◆ Set exercise ◆
Repeat exactly the stretch of lines from the line containing "a thing with" through the line containing "0.27), (14, 0.15)]", both included, and nothing else.
◆ ◆ ◆ ◆
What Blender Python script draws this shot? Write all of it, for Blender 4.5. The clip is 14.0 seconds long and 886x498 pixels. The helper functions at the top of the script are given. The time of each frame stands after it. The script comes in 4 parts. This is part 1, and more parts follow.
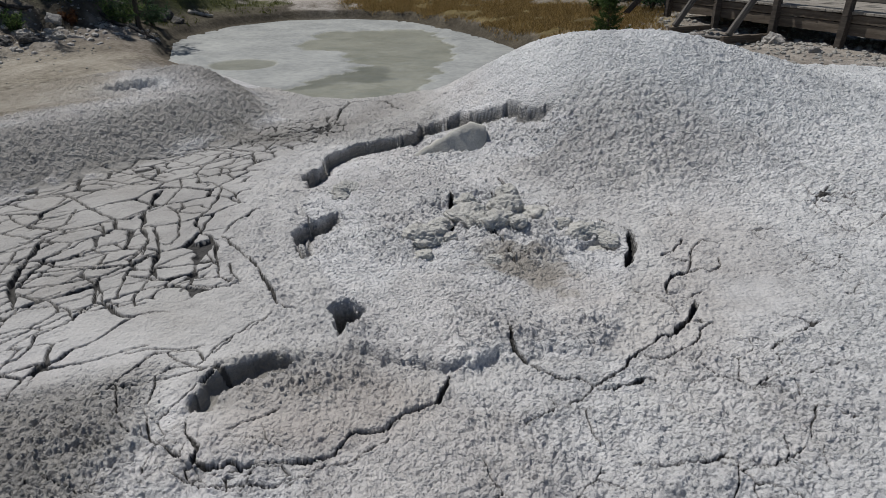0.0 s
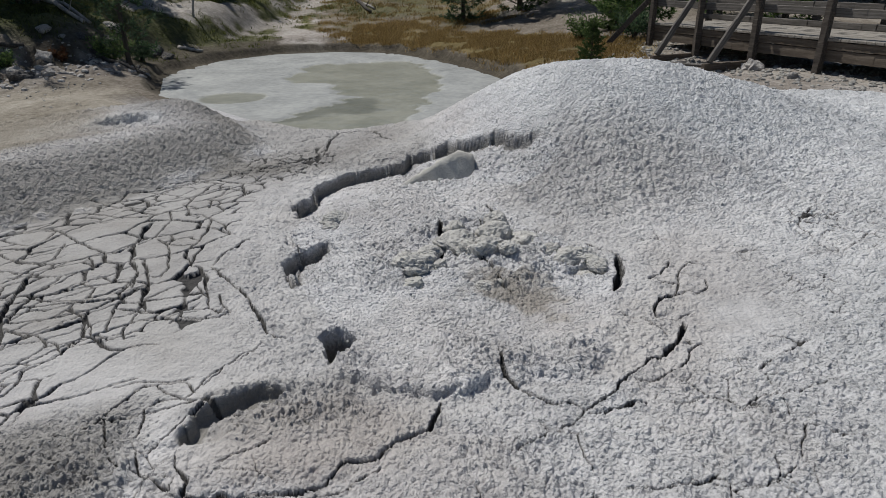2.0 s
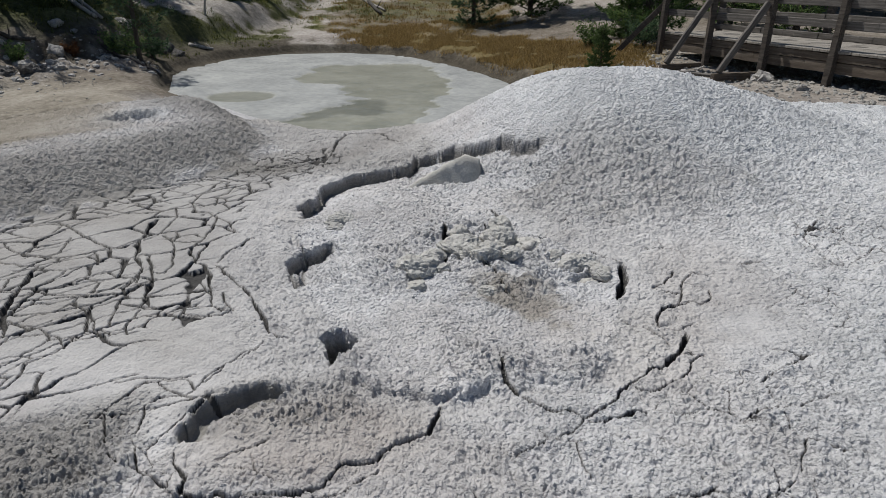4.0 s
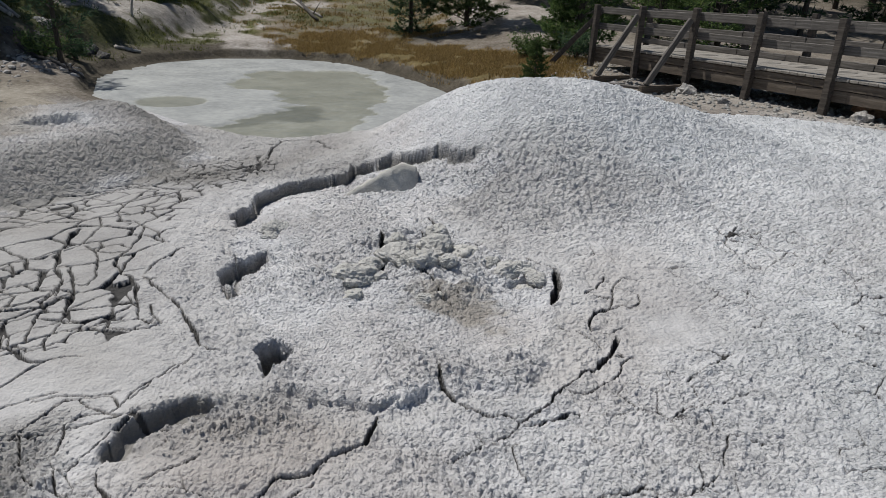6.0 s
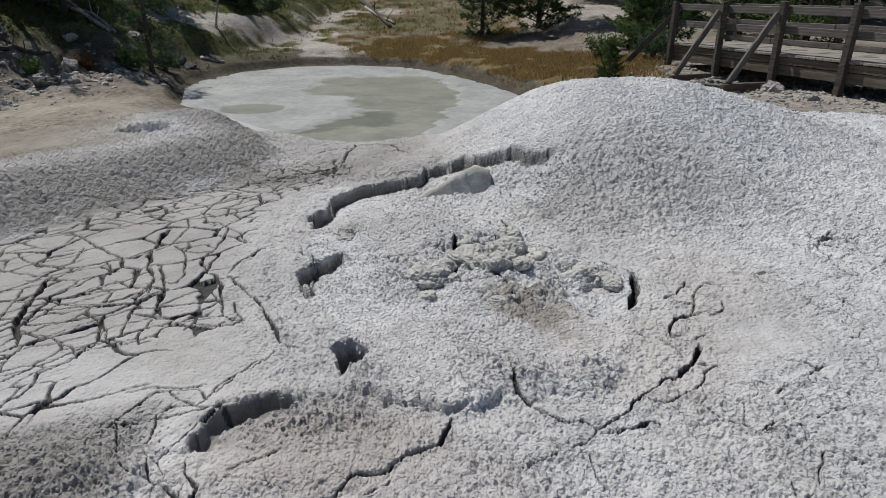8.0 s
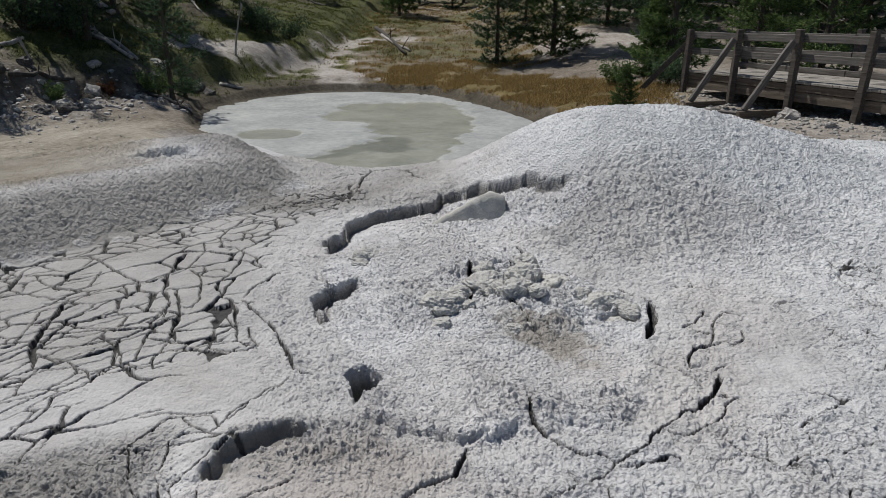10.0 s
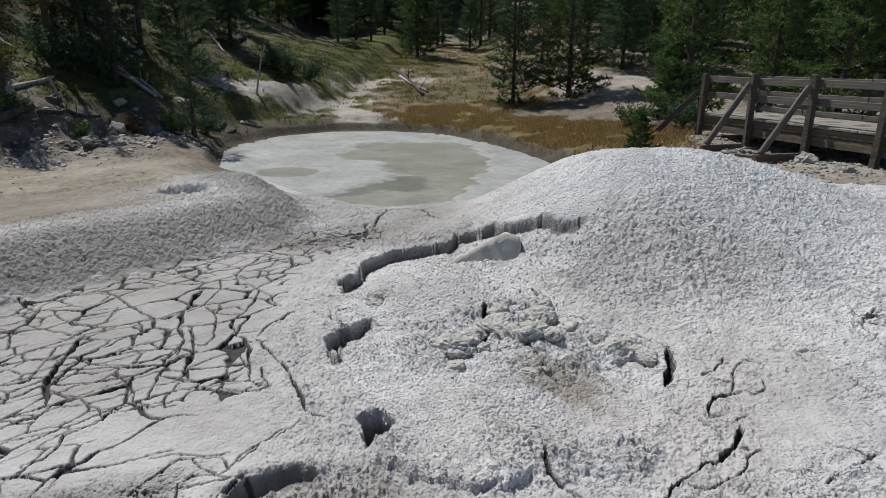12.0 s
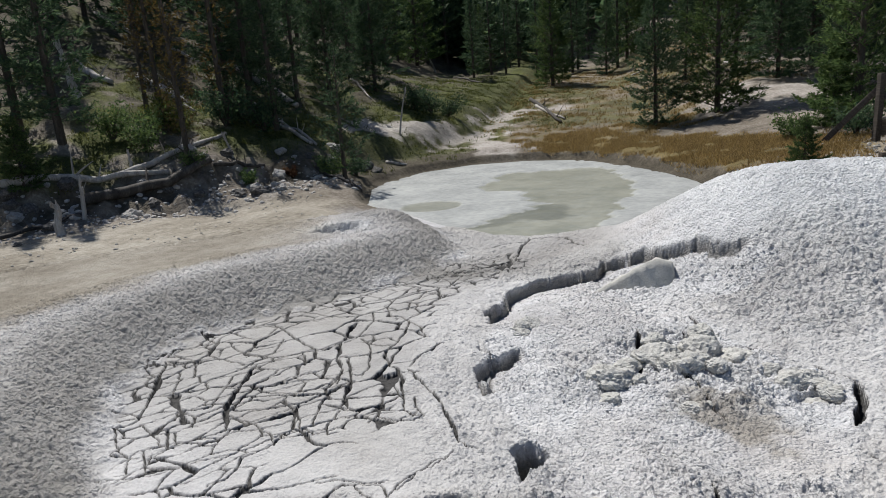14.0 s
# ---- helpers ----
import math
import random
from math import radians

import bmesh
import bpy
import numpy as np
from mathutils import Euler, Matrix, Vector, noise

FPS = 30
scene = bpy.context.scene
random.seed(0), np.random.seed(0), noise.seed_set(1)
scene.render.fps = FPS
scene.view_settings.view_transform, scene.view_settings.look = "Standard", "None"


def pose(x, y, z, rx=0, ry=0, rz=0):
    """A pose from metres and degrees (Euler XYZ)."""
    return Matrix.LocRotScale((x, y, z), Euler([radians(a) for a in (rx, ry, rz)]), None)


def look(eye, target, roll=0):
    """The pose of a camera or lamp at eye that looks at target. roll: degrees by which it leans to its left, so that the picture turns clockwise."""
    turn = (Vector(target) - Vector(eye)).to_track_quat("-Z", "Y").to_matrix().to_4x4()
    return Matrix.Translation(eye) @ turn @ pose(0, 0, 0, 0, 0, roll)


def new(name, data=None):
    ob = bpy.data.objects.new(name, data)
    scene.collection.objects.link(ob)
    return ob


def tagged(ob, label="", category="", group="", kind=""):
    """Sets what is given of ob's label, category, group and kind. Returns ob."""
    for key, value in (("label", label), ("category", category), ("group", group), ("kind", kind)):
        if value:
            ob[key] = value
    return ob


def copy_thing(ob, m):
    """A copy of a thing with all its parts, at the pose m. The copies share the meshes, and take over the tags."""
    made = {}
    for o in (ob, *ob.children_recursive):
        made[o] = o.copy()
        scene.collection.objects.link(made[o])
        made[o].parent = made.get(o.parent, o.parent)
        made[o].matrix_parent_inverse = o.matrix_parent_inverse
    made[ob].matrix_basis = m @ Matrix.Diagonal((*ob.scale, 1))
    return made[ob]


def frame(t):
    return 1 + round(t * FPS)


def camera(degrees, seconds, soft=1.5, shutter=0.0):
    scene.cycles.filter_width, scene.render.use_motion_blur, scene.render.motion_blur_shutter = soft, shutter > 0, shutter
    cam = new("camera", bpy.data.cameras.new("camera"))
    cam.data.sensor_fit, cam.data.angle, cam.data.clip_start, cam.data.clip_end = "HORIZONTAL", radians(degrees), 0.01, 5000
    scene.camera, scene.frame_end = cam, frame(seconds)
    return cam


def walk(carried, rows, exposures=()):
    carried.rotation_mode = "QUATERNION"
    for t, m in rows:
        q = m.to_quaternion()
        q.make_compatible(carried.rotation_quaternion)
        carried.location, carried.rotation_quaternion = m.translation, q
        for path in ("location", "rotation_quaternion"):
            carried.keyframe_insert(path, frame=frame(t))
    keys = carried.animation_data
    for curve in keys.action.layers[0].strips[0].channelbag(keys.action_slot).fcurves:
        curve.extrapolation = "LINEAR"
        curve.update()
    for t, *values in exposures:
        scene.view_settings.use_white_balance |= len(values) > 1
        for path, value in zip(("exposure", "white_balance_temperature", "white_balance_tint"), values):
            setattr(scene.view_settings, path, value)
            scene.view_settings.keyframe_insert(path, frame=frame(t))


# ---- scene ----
from itertools import product

EXPO = [(0, -0.38), (2, -0.35), (4.5, -0.24), (7, -0.22), (9.5, -0.21), (11, -0.22), (12, -0.12), (12.5, 0.05), (13.0, 0.13), (13.5, 0.27), (14, 0.15)]


# camera: stands on the walkway and turns
cam = camera(70.23, 14.0, soft=0.8)
walk(cam, [
    (0, pose(0.022, -0.020, 2.291, 63.998, -0.024, -3.689)),
    (0.5, pose(0.018, -0.038, 2.294, 64.904, -0.120, -3.803)),
    (1, pose(0.029, -0.046, 2.294, 65.598, 0.190, -4.003)),
    (1.5, pose(0.034, -0.056, 2.296, 66.159, 0.569, -4.446)),
    (2, pose(0.036, -0.054, 2.296, 66.575, 0.615, -4.834)),
    (4.3, pose(0.041, -0.054, 2.305, 66.917, -0.841, -3.951)),
    (4.5, pose(0.048, -0.070, 2.303, 67.083, -1.534, -6.137)),
    (5, pose(0.067, -0.073, 2.313, 66.882, -1.682, -9.391)),
    (5.5, pose(0.063, -0.081, 2.310, 67.145, -2.064, -9.193)),
    (6, pose(0.062, -0.064, 2.311, 67.657, -2.257, -9.115)),
    (6.5, pose(0.070, -0.027, 2.296, 68.468, -0.875, -5.767)),
    (7, pose(0.040, -0.055, 2.299, 68.275, -0.903, -3.985)),
    (9.3, pose(0.020, -0.033, 2.286, 67.666, 0.842, -2.196)),
    (9.5, pose(0.026, -0.024, 2.288, 68.289, 0.834, -2.090)),
    (10, pose(0.008, -0.026, 2.301, 70.076, -0.272, -1.891)),
    (10.5, pose(0.008, -0.003, 2.281, 70.434, -0.252, -0.721)),
    (11, pose(0.001, -0.026, 2.290, 70.752, -0.192, -0.666)),
    (11.5, pose(0.006, -0.019, 2.292, 71.489, 0.099, -0.986)),
    (12, pose(-0.001, -0.004, 2.331, 73.452, -0.656, -0.410)),
    (12.5, pose(-0.000, 0.000, 2.350, 78.300, -1.122, 0.232)),
    (13, pose(-0.013, -0.005, 2.321, 80.777, -1.029, 1.367)),
    (13.1, pose(-0.008, 0.003, 2.327, 79.726, 2.441, 1.117)),
    (13.2, pose(0.000, 0.012, 2.333, 77.457, 9.578, 0.722)),
    (13.3, pose(0.010, 0.022, 2.340, 74.244, 13.913, 0.081)),
    (13.5, pose(0.022, 0.036, 2.349, 73.560, 15.704, 0.141)),
    (13.7, pose(-0.004, 0.024, 2.342, 74.487, 9.352, 2.530)),
    (14, pose(-0.047, 0.003, 2.328, 76.570, 4.419, 11.408)),
], exposures=EXPO)

# ---- light ----
SUN_EL, SUN_AZ = 58.0, -42.0          # degrees; azimuth from +y towards +x
world = bpy.data.worlds.new("sky")
scene.world = world
world.use_nodes = True
wn = world.node_tree.nodes
sky = wn.new("ShaderNodeTexSky")
sky.sky_type = "NISHITA"
sky.sun_disc = False
sky.sun_elevation, sky.sun_rotation = radians(SUN_EL), radians(SUN_AZ)
sky.altitude = 2200
world.node_tree.links.new(sky.outputs[0], wn["Background"].inputs[0])
wn["Background"].inputs[1].default_value = 0.07
sun_data = bpy.data.lights.new("sun", "SUN")
sun_data.energy, sun_data.angle, sun_data.color = 4.7, radians(0.53), (1.0, 0.97, 0.925)
sun = new("sun", sun_data)
SUN_DIR = Vector((math.sin(radians(SUN_AZ)) * math.cos(radians(SUN_EL)), math.cos(radians(SUN_AZ)) * math.cos(radians(SUN_EL)), math.sin(radians(SUN_EL))))
sun.matrix_world = look(SUN_DIR * 50, (0, 0, 0))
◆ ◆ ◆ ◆
◆ Response below ◆
    """A copy of a thing with all its parts, at the pose m. The copies share the meshes, and take over the tags."""
    made = {}
    for o in (ob, *ob.children_recursive):
        made[o] = o.copy()
        scene.collection.objects.link(made[o])
        made[o].parent = made.get(o.parent, o.parent)
        made[o].matrix_parent_inverse = o.matrix_parent_inverse
    made[ob].matrix_basis = m @ Matrix.Diagonal((*ob.scale, 1))
    return made[ob]


def frame(t):
    return 1 + round(t * FPS)


def camera(degrees, seconds, soft=1.5, shutter=0.0):
    scene.cycles.filter_width, scene.render.use_motion_blur, scene.render.motion_blur_shutter = soft, shutter > 0, shutter
    cam = new("camera", bpy.data.cameras.new("camera"))
    cam.data.sensor_fit, cam.data.angle, cam.data.clip_start, cam.data.clip_end = "HORIZONTAL", radians(degrees), 0.01, 5000
    scene.camera, scene.frame_end = cam, frame(seconds)
    return cam


def walk(carried, rows, exposures=()):
    carried.rotation_mode = "QUATERNION"
    for t, m in rows:
        q = m.to_quaternion()
        q.make_compatible(carried.rotation_quaternion)
        carried.location, carried.rotation_quaternion = m.translation, q
        for path in ("location", "rotation_quaternion"):
            carried.keyframe_insert(path, frame=frame(t))
    keys = carried.animation_data
    for curve in keys.action.layers[0].strips[0].channelbag(keys.action_slot).fcurves:
        curve.extrapolation = "LINEAR"
        curve.update()
    for t, *values in exposures:
        scene.view_settings.use_white_balance |= len(values) > 1
        for path, value in zip(("exposure", "white_balance_temperature", "white_balance_tint"), values):
            setattr(scene.view_settings, path, value)
            scene.view_settings.keyframe_insert(path, frame=frame(t))


# ---- scene ----
from itertools import product

EXPO = [(0, -0.38), (2, -0.35), (4.5, -0.24), (7, -0.22), (9.5, -0.21), (11, -0.22), (12, -0.12), (12.5, 0.05), (13.0, 0.13), (13.5, 0.27), (14, 0.15)]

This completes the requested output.